- **Material for the task**:
***
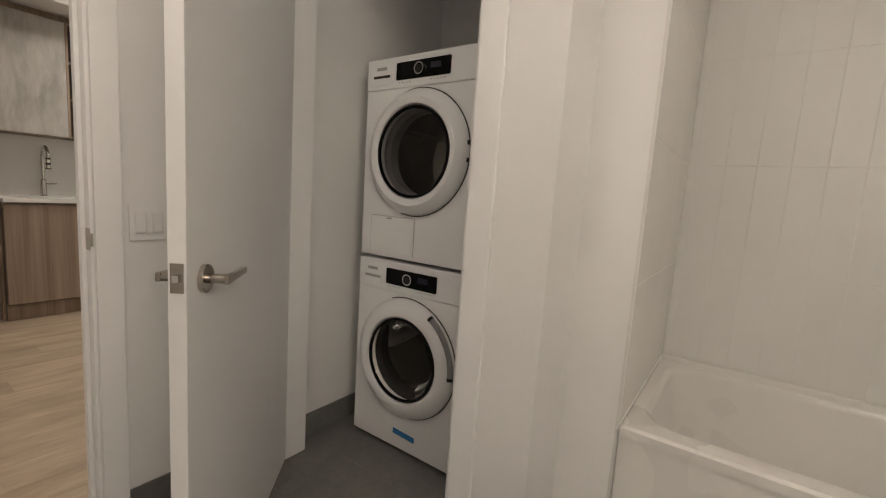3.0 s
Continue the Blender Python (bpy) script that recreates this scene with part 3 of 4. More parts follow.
***
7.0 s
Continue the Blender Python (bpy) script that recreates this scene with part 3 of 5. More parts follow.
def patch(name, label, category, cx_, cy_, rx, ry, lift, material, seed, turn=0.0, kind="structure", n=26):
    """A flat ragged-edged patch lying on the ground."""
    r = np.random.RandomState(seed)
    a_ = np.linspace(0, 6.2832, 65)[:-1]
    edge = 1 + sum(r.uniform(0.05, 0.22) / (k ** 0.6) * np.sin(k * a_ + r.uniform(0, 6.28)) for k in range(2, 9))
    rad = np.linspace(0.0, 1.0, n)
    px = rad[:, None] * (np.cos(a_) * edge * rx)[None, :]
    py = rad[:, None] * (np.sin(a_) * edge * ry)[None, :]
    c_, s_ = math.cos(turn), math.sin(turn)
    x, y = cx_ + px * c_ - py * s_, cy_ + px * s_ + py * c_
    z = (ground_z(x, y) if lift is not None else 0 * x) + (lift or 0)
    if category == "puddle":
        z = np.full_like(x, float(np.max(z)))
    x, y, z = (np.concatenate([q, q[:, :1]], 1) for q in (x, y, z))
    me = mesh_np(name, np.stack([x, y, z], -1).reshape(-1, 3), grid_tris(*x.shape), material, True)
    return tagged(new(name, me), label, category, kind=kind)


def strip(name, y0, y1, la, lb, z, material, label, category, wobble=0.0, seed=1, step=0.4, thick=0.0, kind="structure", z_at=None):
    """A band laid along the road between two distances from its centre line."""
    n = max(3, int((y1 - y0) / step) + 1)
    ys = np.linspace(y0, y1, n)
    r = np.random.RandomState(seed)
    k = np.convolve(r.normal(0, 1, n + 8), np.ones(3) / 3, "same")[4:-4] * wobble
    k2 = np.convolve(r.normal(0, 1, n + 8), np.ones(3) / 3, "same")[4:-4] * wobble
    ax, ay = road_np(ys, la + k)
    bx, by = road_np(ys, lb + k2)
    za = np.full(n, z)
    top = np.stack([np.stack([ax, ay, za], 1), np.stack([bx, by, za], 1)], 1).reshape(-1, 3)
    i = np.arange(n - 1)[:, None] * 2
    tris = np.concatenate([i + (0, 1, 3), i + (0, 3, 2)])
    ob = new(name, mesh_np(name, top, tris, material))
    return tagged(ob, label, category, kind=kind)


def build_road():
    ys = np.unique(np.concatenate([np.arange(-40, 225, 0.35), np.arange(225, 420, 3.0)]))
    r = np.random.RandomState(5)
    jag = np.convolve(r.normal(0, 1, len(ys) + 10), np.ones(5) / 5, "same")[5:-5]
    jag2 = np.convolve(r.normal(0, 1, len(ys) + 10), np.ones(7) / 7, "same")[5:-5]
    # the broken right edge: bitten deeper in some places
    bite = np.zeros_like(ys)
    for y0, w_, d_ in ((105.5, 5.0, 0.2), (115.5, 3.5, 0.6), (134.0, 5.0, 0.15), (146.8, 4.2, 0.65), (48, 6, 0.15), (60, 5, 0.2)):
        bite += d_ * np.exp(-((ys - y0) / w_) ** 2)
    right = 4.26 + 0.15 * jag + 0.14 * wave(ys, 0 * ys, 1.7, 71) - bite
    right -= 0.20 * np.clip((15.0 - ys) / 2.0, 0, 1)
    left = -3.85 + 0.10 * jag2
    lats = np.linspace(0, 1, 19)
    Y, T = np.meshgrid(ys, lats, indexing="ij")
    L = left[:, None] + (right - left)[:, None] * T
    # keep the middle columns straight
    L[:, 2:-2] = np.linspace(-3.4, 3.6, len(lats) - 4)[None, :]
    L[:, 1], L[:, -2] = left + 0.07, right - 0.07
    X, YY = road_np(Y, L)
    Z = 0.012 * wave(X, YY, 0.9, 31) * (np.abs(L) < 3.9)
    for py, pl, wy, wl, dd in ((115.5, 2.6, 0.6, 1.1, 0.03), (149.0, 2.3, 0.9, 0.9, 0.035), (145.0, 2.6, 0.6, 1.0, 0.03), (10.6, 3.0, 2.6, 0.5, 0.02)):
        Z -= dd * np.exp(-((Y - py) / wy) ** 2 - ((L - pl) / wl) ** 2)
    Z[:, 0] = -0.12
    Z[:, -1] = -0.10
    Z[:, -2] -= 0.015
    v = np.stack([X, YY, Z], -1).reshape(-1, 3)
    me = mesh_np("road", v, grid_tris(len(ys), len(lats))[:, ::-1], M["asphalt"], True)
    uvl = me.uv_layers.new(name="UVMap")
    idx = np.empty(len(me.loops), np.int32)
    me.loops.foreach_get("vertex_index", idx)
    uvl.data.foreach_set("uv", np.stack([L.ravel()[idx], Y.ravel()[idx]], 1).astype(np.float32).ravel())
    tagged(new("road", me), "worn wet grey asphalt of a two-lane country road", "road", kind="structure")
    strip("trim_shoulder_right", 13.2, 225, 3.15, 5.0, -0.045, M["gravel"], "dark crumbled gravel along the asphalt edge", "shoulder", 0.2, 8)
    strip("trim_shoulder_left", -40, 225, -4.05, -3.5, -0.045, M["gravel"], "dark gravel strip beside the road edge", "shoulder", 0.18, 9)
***
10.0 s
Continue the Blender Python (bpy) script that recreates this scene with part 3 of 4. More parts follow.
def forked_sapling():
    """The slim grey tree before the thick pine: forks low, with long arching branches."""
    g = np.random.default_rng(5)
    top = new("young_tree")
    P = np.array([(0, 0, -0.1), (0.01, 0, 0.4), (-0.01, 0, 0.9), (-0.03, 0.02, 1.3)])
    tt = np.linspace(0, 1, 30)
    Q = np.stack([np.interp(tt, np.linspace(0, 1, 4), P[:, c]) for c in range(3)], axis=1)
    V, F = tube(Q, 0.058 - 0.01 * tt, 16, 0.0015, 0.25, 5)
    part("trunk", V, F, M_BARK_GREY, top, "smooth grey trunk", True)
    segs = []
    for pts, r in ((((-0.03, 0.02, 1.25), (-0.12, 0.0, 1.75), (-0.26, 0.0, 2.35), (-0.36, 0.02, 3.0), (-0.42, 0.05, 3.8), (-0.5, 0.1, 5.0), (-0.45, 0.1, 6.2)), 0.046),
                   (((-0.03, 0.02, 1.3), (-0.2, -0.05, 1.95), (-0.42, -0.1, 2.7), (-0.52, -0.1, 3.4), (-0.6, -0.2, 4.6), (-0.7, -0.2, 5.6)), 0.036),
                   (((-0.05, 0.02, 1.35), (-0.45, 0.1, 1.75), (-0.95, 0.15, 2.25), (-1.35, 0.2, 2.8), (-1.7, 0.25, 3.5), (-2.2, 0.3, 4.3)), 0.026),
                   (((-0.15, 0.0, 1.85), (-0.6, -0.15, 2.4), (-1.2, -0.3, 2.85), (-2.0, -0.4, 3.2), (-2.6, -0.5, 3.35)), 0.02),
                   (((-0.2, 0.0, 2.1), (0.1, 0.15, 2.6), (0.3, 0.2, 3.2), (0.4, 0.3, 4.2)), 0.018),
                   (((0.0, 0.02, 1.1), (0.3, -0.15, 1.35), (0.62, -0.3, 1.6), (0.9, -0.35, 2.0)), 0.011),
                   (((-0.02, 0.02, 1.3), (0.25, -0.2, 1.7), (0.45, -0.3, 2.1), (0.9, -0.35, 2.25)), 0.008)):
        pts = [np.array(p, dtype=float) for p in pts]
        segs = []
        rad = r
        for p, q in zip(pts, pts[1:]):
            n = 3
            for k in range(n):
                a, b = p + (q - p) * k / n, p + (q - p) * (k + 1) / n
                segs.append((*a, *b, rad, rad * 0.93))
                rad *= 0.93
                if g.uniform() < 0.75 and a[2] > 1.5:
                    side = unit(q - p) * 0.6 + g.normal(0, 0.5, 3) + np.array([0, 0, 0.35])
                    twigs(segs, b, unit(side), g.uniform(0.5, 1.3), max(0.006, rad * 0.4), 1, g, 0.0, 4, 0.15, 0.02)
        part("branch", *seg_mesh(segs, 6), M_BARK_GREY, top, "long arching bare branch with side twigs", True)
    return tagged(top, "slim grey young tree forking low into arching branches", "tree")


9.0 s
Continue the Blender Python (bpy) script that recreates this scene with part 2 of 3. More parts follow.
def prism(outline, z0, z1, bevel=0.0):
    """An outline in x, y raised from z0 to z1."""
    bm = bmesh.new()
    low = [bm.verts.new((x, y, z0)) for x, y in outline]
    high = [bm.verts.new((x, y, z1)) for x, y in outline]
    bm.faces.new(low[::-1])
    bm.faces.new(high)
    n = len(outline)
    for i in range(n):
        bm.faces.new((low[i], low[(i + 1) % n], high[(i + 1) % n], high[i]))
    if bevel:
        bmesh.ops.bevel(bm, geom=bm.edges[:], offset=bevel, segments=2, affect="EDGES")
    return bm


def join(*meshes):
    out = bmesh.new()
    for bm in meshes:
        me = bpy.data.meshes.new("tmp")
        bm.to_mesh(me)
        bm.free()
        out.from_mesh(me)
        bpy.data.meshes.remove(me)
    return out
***
- **What is needed**: Note every line above where the string "that" shows up, and copy those lines.

- **Result below**:
Continue the Blender Python (bpy) script that recreates this scene with part 3 of 4. More parts follow.
Continue the Blender Python (bpy) script that recreates this scene with part 3 of 5. More parts follow.
Continue the Blender Python (bpy) script that recreates this scene with part 3 of 4. More parts follow.
Continue the Blender Python (bpy) script that recreates this scene with part 2 of 3. More parts follow.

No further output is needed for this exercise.